Here’s a Hypersonic Sled Travelling at More Than 1 Mile Per Second
U.S. Air Force Sleds That Travel at Mach 8.6 Are Too Fast For a Cameraby Safet Satara, on
The U.S. Airforce sent a rocket-powered sled down the 10-mile railway at the Holloman Air Force Base in New Mexico, where it reached a top speed of 6,599 mph. No, it is not a typo. The hypersonic sled was traveling at 1.83 miles per second. Let that sink in.
How fast is 1.83 miles per second?
For an object or a projectile to leave Earth’s gravitational pull, it must reach Earth’s escape velocity of seven miles per second.
That means that any rocket that goes to space has to travel at seven miles per second (25,200 mph).
However, rockets or anything else that can reach that velocity manage to achieve it in an area of space with the minimal atmosphere. No oxygen, no particles of dust, and no friction to hamper its progress to high speed.
That makes this result of 6,599 mph at a 4,093 feet above sea level that much more impressive. See, the atmosphere around us is a medium in which we can thrive. It’s matter made from particles of nitrogen, oxygen, argon, and carbon dioxide. It is for us what water is for the fish. It has mass, density, volume, and all that jazz. So, while a human on its own cannot reach speeds high enough to feel just how heavy and powerful that air around us is, machines can. At higher speeds, you really start to feel it.

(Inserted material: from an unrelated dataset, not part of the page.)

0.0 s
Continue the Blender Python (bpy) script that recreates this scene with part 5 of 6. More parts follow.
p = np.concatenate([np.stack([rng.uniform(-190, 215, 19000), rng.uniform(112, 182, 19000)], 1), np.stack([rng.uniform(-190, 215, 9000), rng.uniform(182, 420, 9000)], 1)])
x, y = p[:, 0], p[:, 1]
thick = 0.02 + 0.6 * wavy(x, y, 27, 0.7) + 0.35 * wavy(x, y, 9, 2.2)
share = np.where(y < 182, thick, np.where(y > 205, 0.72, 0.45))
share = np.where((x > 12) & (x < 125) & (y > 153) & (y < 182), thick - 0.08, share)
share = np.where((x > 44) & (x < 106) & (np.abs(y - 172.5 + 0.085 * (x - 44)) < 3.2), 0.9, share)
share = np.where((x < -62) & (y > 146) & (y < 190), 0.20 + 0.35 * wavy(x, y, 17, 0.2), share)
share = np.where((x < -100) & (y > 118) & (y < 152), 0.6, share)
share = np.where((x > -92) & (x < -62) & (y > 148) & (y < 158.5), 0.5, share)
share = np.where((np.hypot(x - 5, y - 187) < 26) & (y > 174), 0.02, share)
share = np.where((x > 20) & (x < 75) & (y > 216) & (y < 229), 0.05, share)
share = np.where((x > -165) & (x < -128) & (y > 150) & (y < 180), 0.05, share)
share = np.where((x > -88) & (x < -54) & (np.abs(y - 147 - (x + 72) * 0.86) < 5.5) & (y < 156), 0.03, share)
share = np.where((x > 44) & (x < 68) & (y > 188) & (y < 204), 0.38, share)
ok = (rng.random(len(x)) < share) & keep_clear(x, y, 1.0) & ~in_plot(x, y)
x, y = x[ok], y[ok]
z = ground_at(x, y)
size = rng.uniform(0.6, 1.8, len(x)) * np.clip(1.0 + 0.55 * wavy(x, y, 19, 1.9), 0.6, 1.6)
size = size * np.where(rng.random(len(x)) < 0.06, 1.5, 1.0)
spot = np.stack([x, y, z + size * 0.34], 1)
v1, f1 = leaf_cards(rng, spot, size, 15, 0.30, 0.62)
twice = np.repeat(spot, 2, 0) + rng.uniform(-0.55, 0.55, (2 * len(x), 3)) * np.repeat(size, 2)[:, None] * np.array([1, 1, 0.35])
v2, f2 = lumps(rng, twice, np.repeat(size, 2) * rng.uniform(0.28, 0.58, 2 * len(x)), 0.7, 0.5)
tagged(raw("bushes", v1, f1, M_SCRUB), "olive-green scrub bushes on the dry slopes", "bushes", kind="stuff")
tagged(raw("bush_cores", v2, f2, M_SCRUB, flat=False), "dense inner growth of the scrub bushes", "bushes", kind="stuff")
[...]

In fact, the Bugatti Veyron, a car fitted with a 1000-horsepower engine, apparently can sustain 80 mph with only 50 horsepower. To achieve and maintain a top speed of 267.856 mph, it needs 950 horsepower more. Those 950 horsepowers are there to fight two things - the air surrounding us all and friction. And remember, we are talking here about low speeds. At least looking at it from the perspective of the 6,599 mph-capable rocket-powered sled.
So, the sheer power needed to accelerate this amazing sled at 6,599 mph is so immense that I am not even able to imagine it. I can imagine the speed of it, however.

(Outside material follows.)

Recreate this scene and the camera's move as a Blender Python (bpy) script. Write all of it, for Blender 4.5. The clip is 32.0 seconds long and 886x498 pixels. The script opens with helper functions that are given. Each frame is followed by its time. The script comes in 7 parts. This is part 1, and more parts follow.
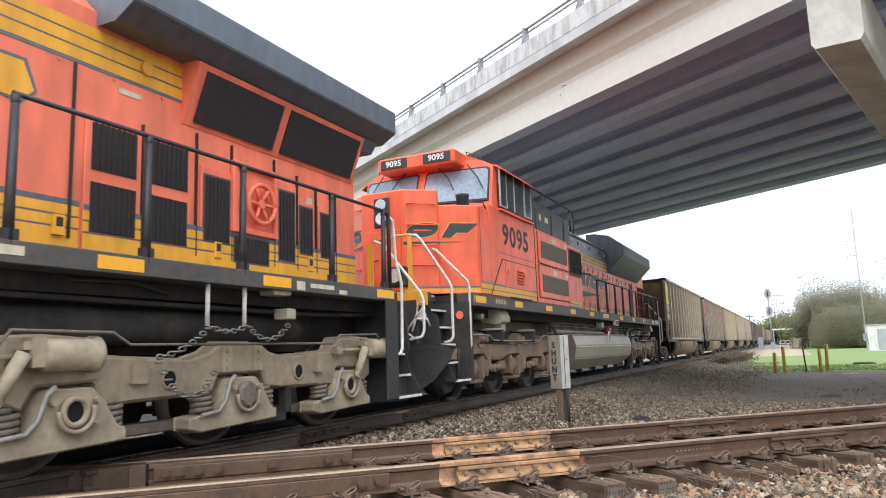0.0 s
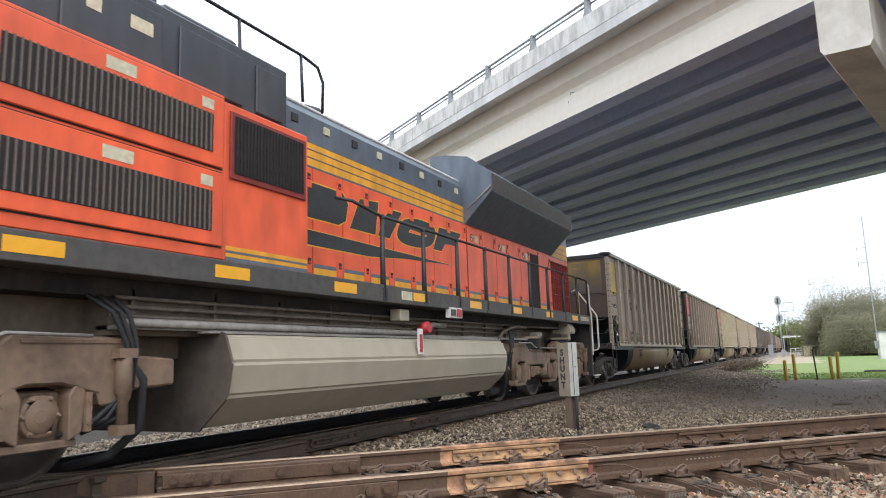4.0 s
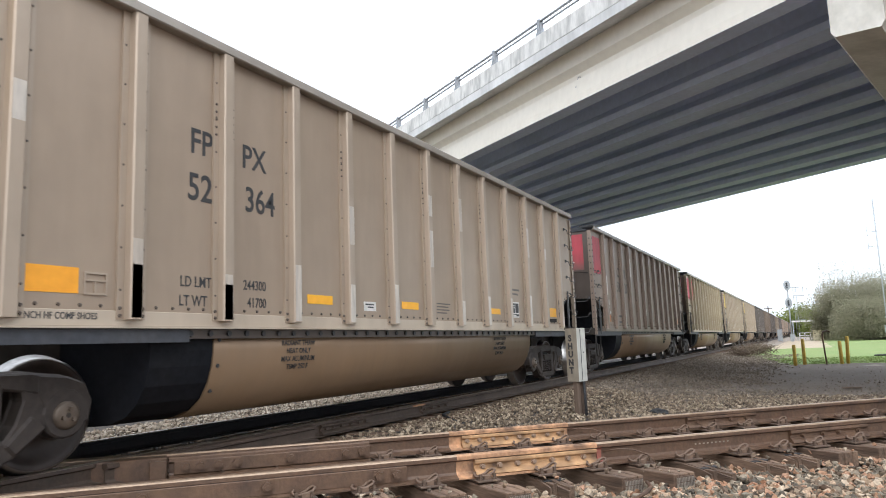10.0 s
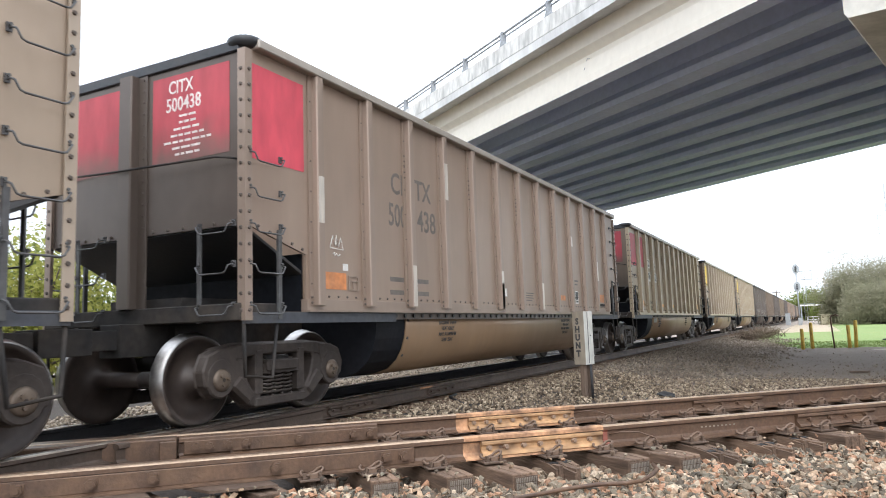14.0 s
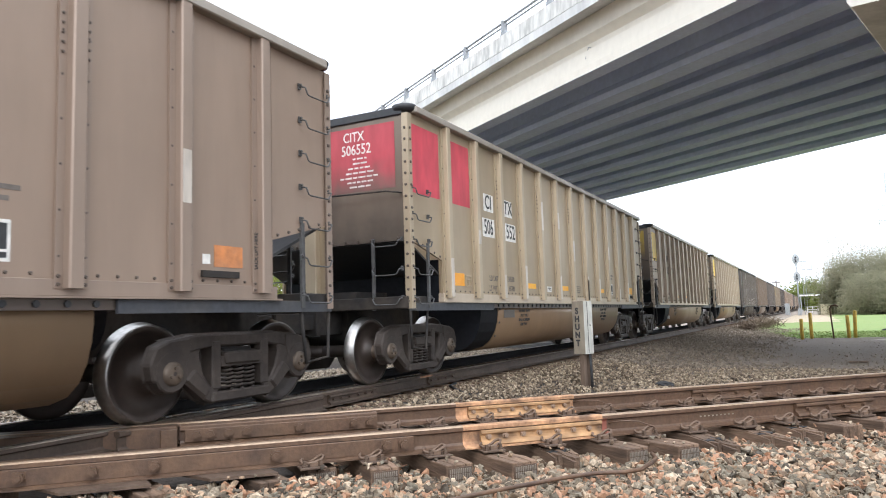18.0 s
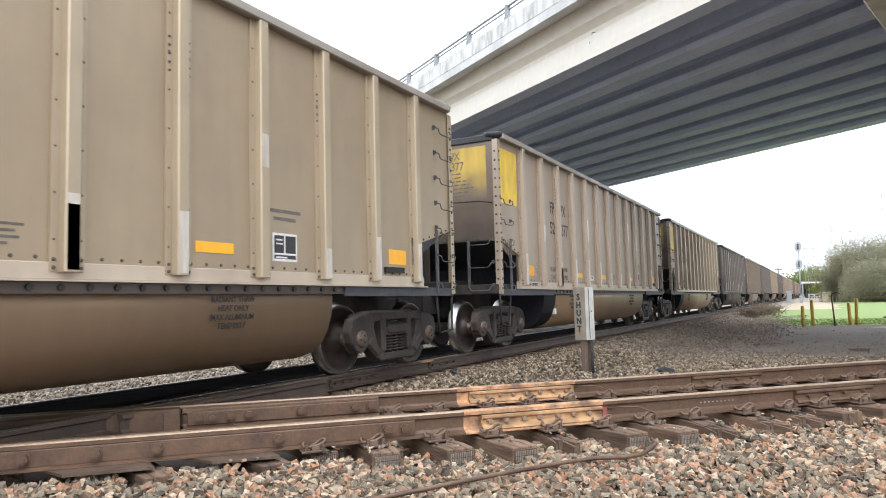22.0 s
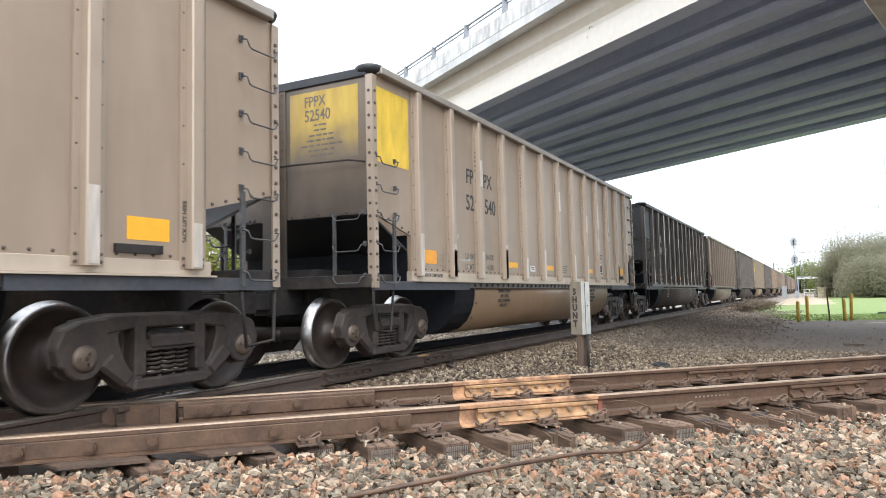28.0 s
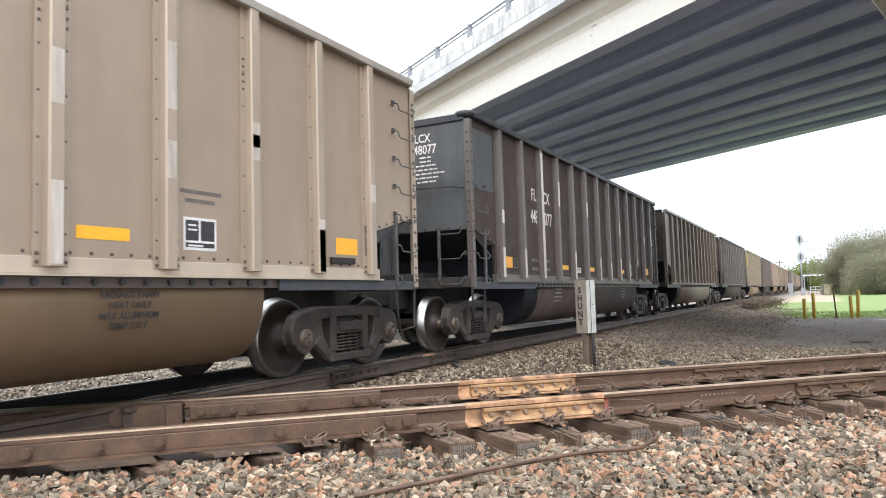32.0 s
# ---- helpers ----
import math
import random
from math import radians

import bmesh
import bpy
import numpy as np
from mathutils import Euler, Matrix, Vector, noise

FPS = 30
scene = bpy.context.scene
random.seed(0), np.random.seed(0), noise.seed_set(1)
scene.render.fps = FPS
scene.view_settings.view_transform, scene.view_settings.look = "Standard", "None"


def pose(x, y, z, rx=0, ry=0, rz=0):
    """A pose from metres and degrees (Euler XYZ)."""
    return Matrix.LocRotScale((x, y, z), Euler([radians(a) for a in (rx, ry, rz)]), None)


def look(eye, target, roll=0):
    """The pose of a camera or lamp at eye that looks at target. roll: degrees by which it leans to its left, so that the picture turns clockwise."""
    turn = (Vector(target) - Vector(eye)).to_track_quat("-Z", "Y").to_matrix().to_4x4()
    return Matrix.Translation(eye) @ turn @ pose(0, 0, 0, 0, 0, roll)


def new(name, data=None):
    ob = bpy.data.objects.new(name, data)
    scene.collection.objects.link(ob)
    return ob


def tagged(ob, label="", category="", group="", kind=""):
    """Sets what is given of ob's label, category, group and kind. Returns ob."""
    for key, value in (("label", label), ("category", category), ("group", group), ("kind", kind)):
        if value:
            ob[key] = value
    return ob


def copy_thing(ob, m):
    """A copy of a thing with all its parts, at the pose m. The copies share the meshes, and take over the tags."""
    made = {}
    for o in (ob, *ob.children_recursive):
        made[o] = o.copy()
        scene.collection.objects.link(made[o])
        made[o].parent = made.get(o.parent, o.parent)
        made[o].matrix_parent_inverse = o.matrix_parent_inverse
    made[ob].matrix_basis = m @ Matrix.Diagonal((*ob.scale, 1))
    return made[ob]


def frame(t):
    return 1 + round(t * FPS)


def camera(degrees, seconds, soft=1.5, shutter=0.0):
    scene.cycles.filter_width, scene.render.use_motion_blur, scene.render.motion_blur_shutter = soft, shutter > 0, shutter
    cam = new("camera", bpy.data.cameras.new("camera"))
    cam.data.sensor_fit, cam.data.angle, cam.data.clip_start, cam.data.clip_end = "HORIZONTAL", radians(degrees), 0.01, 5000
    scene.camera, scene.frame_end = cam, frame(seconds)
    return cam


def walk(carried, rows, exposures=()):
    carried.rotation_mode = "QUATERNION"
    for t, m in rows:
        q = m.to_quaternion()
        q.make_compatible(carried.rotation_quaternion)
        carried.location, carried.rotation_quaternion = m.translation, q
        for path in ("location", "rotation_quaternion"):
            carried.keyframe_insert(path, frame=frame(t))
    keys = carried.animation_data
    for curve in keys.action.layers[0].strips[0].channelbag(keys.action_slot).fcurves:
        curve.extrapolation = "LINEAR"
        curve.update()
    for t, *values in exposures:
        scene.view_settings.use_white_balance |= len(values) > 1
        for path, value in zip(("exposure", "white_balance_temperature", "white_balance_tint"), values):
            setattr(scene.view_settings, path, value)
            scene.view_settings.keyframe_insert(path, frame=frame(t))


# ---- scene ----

The circumference of the Earth is 24,901 miles. Moving at 1.83 miles per second, these sleds would travel around the world in 227 minutes.
That’s under four hours. There’s a problem, tough. The rails the U.S. Air Force tested this contraption at are only 10 miles long.

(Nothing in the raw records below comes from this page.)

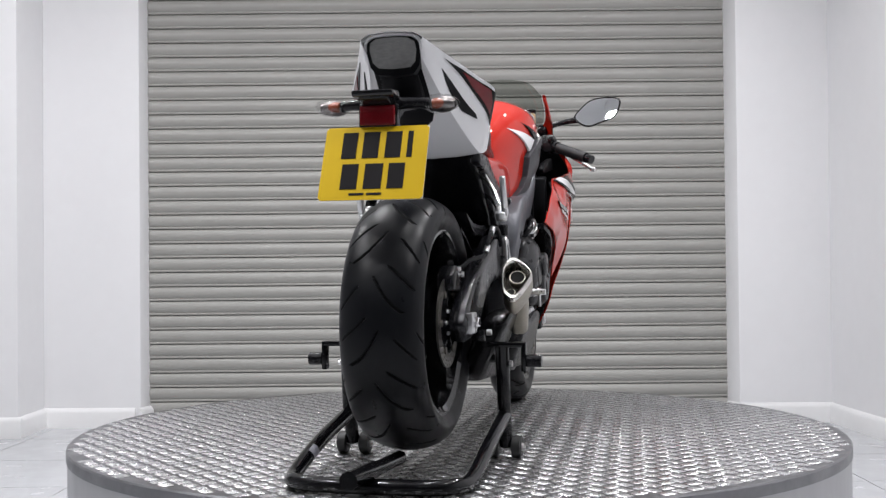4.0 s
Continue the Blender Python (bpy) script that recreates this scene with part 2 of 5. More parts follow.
def slab(name, poly, y0, y1, material, parent, label="", bevel=0.006, curve=0, lean=None, seg=2, hole=None):
    """A side-view outline (x, z) given thickness from y0 to y1, its edges rounded; lean(x, z) shifts y."""
    pts = [tuple(q) for q in (spline(poly, curve, True) if curve else poly)]
    bm = bmesh.new()
    ring = [bm.verts.new((q[0], y0, q[1])) for q in pts]
    f = bm.faces.new(ring)
    ext = bmesh.ops.extrude_face_region(bm, geom=[f])
    moved = [v for v in ext["geom"] if isinstance(v, bmesh.types.BMVert)]
    for v in moved:
        v.co.y = y1
    if bevel:
        bm.normal_update()
        edges = [e for e in bm.edges if len(e.link_faces) == 2 and e.calc_face_angle(0) > radians(50)]
        bmesh.ops.bevel(bm, geom=edges, offset=bevel, segments=seg, profile=0.5, affect="EDGES", clamp_overlap=True)
    if lean:
        for v in bm.verts:
            v.co.y += lean(v.co.x, v.co.z)
    bmesh.ops.triangulate(bm, faces=[q for q in bm.faces if len(q.verts) > 4])
    return part(name, bm, material, parent, label)


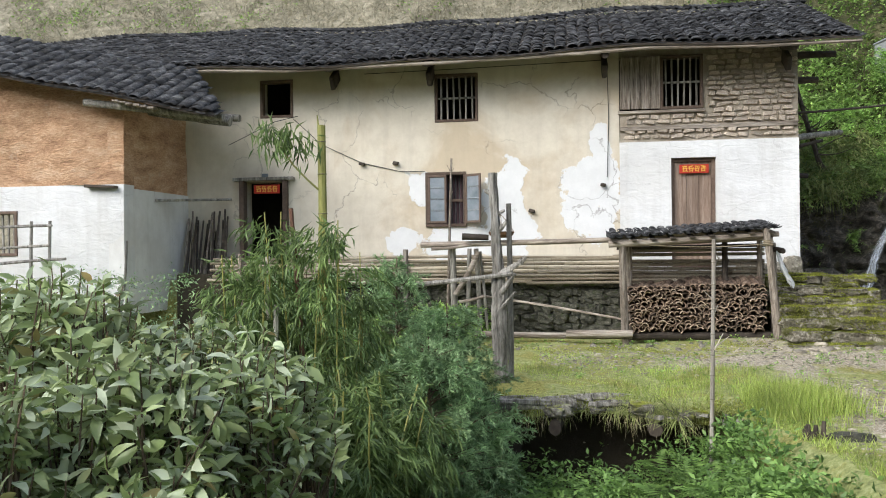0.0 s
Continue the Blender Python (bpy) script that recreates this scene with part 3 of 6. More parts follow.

Why does the U.S. Air Force need sleds that can travel at hypersonic speed?
For testing purposes. No one exactly knows what these sleds carried, and that’s the problem for anyone with hostile intentions toward the free world. See, the Air Force probably tested what kind of acceleration and deceleration the gear on board this sled could cope with. I firmly believe that this test is part of a much larger army operation called the PGS.
"Prompt Global Strike (PGS) is a United States military effort to develop a system that can deliver a precision-guided conventional weapon airstrike anywhere in the world within one hour." The U.S. can already do something similar to this with its ICBM (intercontinental ballistic missiles), however, sometimes you need something more subtle than a missile. That something may have been hiding on this rocket-powered sleds.
While at that, I have to tell you that sometime before, the U.S. thought of launching satellites that would carry 20-feet long tungsten rods.
They would serve for a so-called kinetic bombardment. The satellite would release one rod and let the Earths gravity to the rest of the job. Small thrusters would guide them, but nothing too fancy. The result would be a "global strike capability, with impact speeds of Mach 10."
Whatever the case, the AirForce sleds did prove one thing - the U.S. Air Force is testing something that should be able to sustain temperatures, stress, speeds, and vibrations involved with extreme acceleration and travel at high speeds.
Nevertheless, the video showcased here doesn’t show much. Sleds traveling at Mach 8.6 are too fast for a camera. Even if you slow down the footage to 1/4th of the normal speed, you won’t be able to see anything of consequence. Heck, all of this looks like a sequence from some game set in some future world. On another planet.